The regulation has been updated to restrict the use of inorganic phosphates in domestic laundry and dishwashing detergents. Accordingly, inorganic phosphates have been banned from laundry detergents since June 2013 and from dishwashing detergents since January 2017.
Biocidal products regulation (BPR, EU NO 528/2012)
In many parts of the world, good hygiene is still a major challenge, and many people die each day due to unclean water, poor hygiene or lack of sanitation. Hygiene standards in Europe are very high, but SARS, bird and swine flu, and MRSA-type epidemics are still potential threats. Good hygiene is essential for combatting these threats.
Biocidal products, such as disinfectants for surfaces and public spaces, are subject to the EU’s Biocidal Products Regulation, which entered into force in 2013. The regulation aims to simplify the approval of active substances and authorisation of biocidal products.
Biocidal products use active substances to protect humans, animals, materials or articles against harmful organisms like pests or bacteria.

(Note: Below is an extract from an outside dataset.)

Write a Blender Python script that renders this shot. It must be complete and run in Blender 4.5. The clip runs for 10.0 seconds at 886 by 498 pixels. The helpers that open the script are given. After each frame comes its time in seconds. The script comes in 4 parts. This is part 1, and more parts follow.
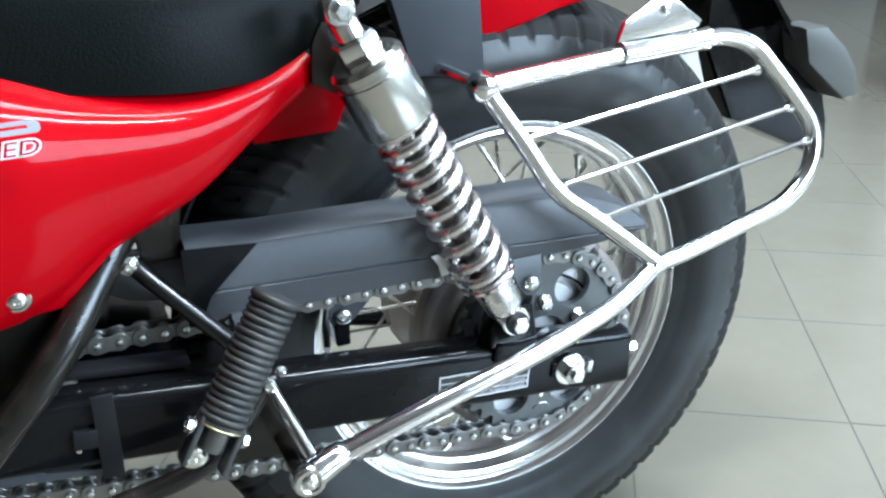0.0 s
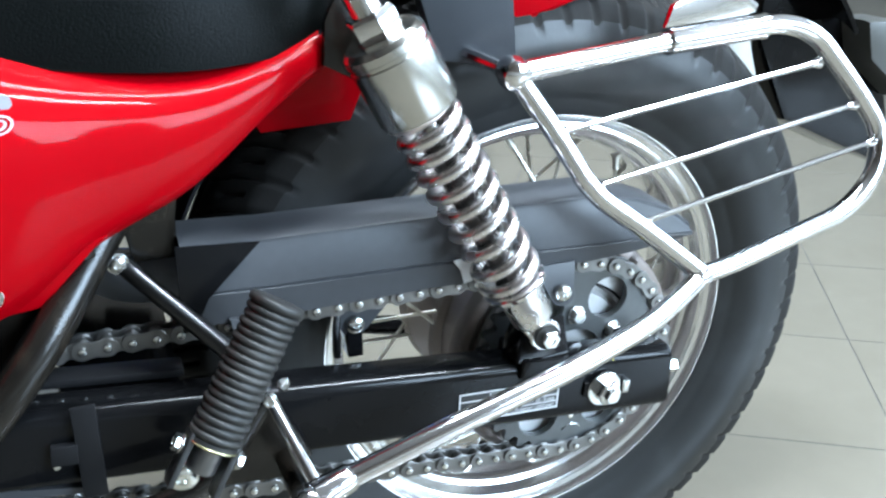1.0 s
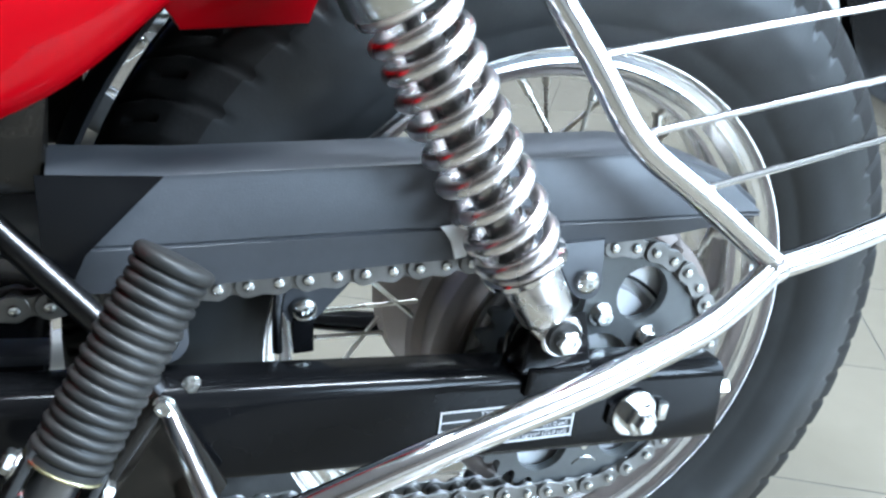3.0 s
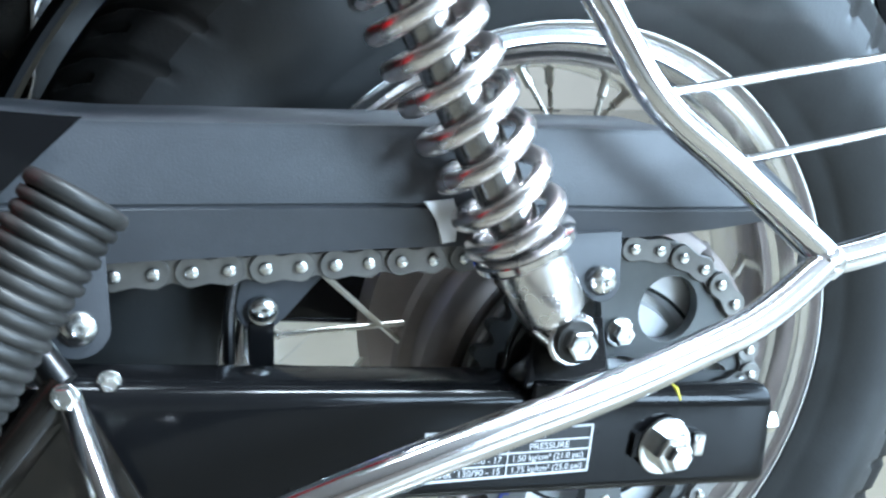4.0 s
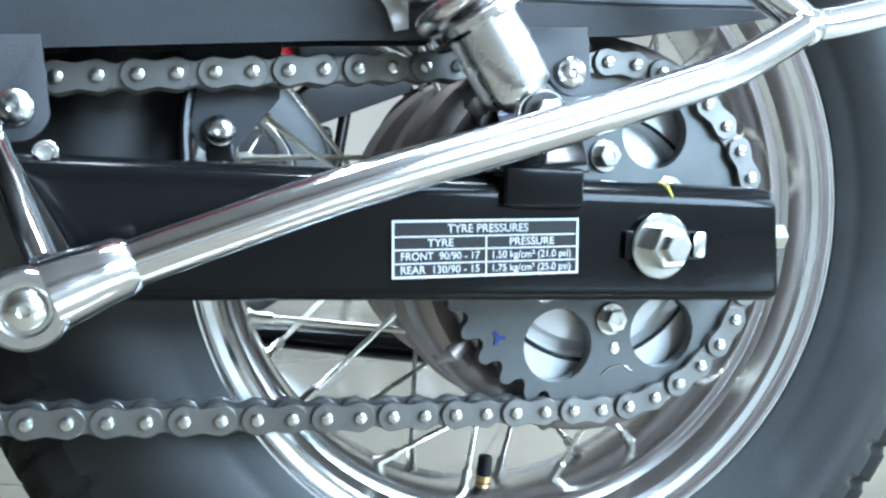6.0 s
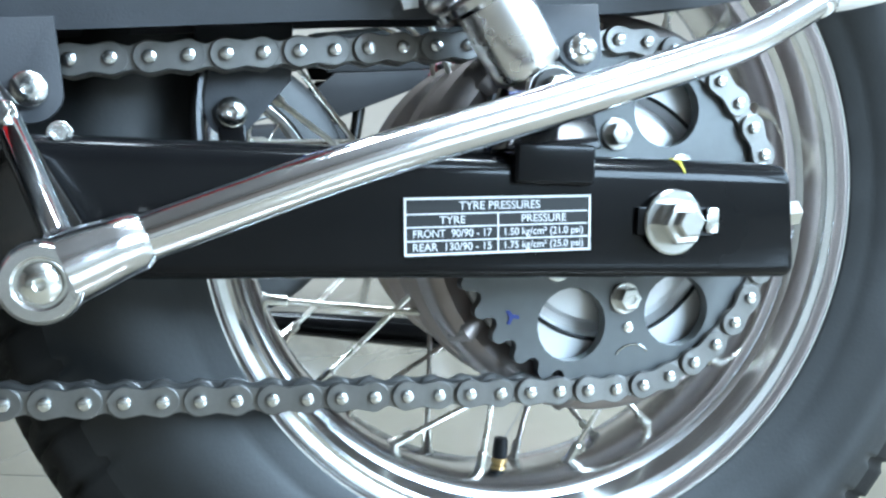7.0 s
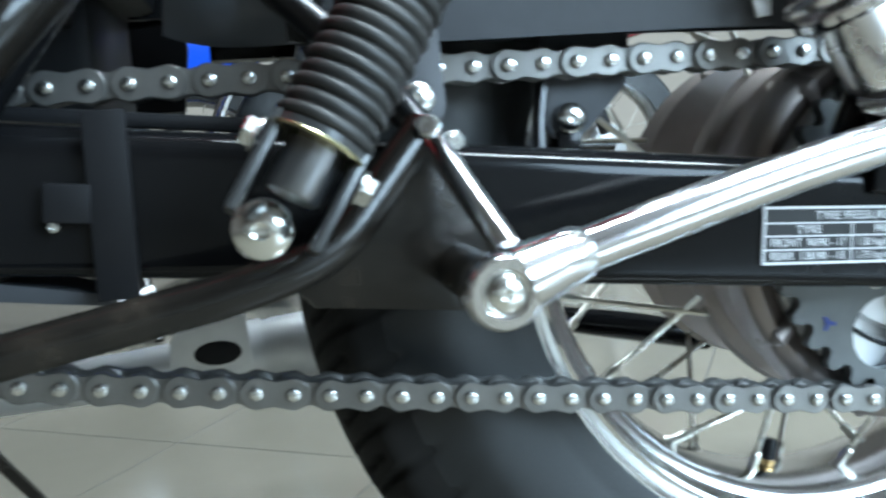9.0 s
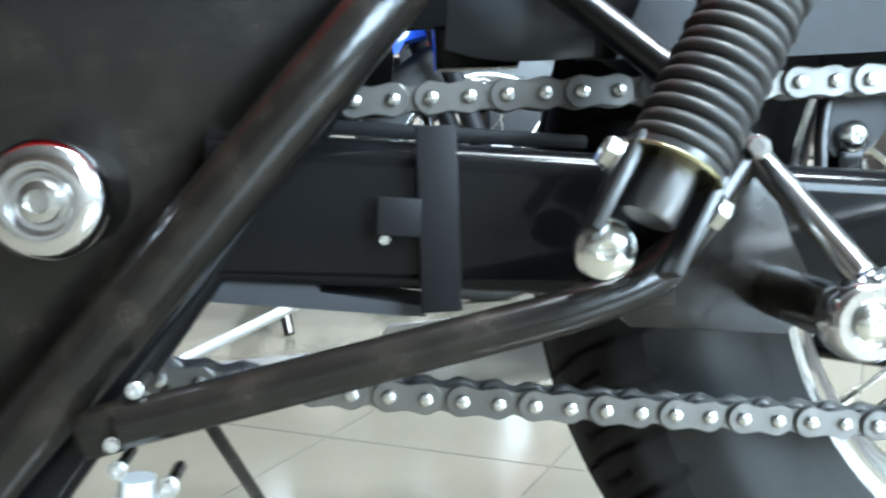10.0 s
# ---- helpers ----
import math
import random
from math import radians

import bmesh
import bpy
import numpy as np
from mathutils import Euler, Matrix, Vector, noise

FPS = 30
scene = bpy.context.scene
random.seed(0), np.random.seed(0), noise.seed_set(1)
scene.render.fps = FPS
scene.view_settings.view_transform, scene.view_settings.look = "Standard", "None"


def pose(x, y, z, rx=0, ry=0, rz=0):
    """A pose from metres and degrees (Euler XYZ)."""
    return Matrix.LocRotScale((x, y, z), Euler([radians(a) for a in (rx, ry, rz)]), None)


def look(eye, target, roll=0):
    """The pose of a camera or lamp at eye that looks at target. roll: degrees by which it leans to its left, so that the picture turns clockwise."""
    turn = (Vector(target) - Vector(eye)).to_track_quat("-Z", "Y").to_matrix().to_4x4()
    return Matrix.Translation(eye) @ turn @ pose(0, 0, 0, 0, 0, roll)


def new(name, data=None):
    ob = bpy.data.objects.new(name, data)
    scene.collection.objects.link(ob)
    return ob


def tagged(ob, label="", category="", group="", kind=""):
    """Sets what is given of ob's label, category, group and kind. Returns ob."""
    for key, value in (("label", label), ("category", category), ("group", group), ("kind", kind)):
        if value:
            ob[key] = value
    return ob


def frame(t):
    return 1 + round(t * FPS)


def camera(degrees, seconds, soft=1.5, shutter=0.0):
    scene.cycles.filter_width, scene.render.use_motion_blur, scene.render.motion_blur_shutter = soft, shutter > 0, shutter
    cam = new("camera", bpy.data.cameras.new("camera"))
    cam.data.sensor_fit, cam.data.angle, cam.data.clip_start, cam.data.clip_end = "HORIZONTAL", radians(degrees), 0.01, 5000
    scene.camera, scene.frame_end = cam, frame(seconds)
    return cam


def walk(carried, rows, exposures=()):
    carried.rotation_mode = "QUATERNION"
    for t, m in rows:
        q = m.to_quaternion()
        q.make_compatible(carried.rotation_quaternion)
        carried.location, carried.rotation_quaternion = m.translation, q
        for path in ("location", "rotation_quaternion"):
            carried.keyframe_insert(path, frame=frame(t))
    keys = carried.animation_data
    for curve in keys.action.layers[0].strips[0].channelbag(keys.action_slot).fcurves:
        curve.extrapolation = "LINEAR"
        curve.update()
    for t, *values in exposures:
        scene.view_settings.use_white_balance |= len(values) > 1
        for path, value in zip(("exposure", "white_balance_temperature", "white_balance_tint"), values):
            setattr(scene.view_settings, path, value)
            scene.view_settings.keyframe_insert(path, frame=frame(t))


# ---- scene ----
cam = camera(53.6, 10.0, soft=2.4, shutter=0.5)
METRES, EYE, TILT, LEAN, TURN = 0.85, 0.62, -18.0, 0.0, 0.0
PATH = [
    (0, (-0.384, -0.726, 0.713), (0.363, 0.948, -0.085), -0.3),
    (0.5, (-0.371, -0.699, 0.691), (0.367, 0.991, -0.082), -0.2),
    (1, (-0.356, -0.673, 0.683), (0.334, 1.034, -0.097), 0.1),
    (1.5, (-0.344, -0.646, 0.659), (0.343, 1.066, -0.114), 0.5),
    (2, (-0.331, -0.607, 0.636), (0.337, 1.1, -0.164), 1.4),
    (2.5, (-0.312, -0.572, 0.62), (0.388, 1.124, -0.175), 2.8),
    (4, (-0.257, -0.492, 0.499), (0.435, 1.322, 0.018), 2.5),
    (4.5, (-0.24, -0.494, 0.459), (0.405, 1.367, 0.108), -0.8),
    (5, (-0.229, -0.496, 0.419), (0.386, 1.38, 0.098), -2.0),
    (5.5, (-0.226, -0.502, 0.382), (0.408, 1.38, 0.151), -3.4),
    (6, (-0.226, -0.508, 0.351), (0.387, 1.384, 0.144), -3.4),
    (7.5, (-0.225, -0.511, 0.343), (0.325, 1.398, 0.116), -4.6),
    (8, (-0.263, -0.513, 0.351), (0.213, 1.414, 0.108), -3.7),
    (8.5, (-0.296, -0.507, 0.359), (0.144, 1.428, 0.114), -3.9),
    (9, (-0.334, -0.49, 0.363), (0.036, 1.46, 0.115), -3.7),
    (9.5, (-0.381, -0.479, 0.37), (-0.117, 1.491, 0.151), -2.9),
    (10, (-0.419, -0.477, 0.375), (-0.234, 1.5, 0.133), -2.7),
]
walk(cam, [(t, look(eye, target, roll)) for t, eye, target, roll in PATH], [(0, 0.84, 6450, 15), (2.5, 1.02, 6400, 18), (4, 1.09, 6200, 14), (6, 1.10, 6130, 13), (7.5, 1.10, 6220, 12), (8.5, 0.88, 6300, 11), (9.1, 0.76, 6400, 11), (9.5, 0.78, 6550, 11), (10, 1.54, 6600, 13)])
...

In addition to the above-mentioned EU regulations, detergent manufacturers must comply with their own national and local legislation. In Finland, for example, manufacturers must submit chemical notifications and quantity notifications as required by the authorities, as well as comply with national biocidal product approvals. Furthermore, aerosol-type products are subject to the national aerosol decree and regulations concerning the denaturing of alcohol.
In general, chemicals sold in the EU must comply with REACH regulations and biocide products also with BPR. Sourcing chemical raw materials for your products from a reliable European supplier means that you can save time having to deal with registrations and related bureaucracy yourself. At the same time, you can be sure that the products are EU-compliant. Further information about EU regulations concerning detergents and cleaning products can be found on the A.I.S.E and ECHA websites. You can also find useful tips on the websites of the Finnish Cosmetic, Toiletry and Detergent Association and the Finnish Safety and Chemicals Agency.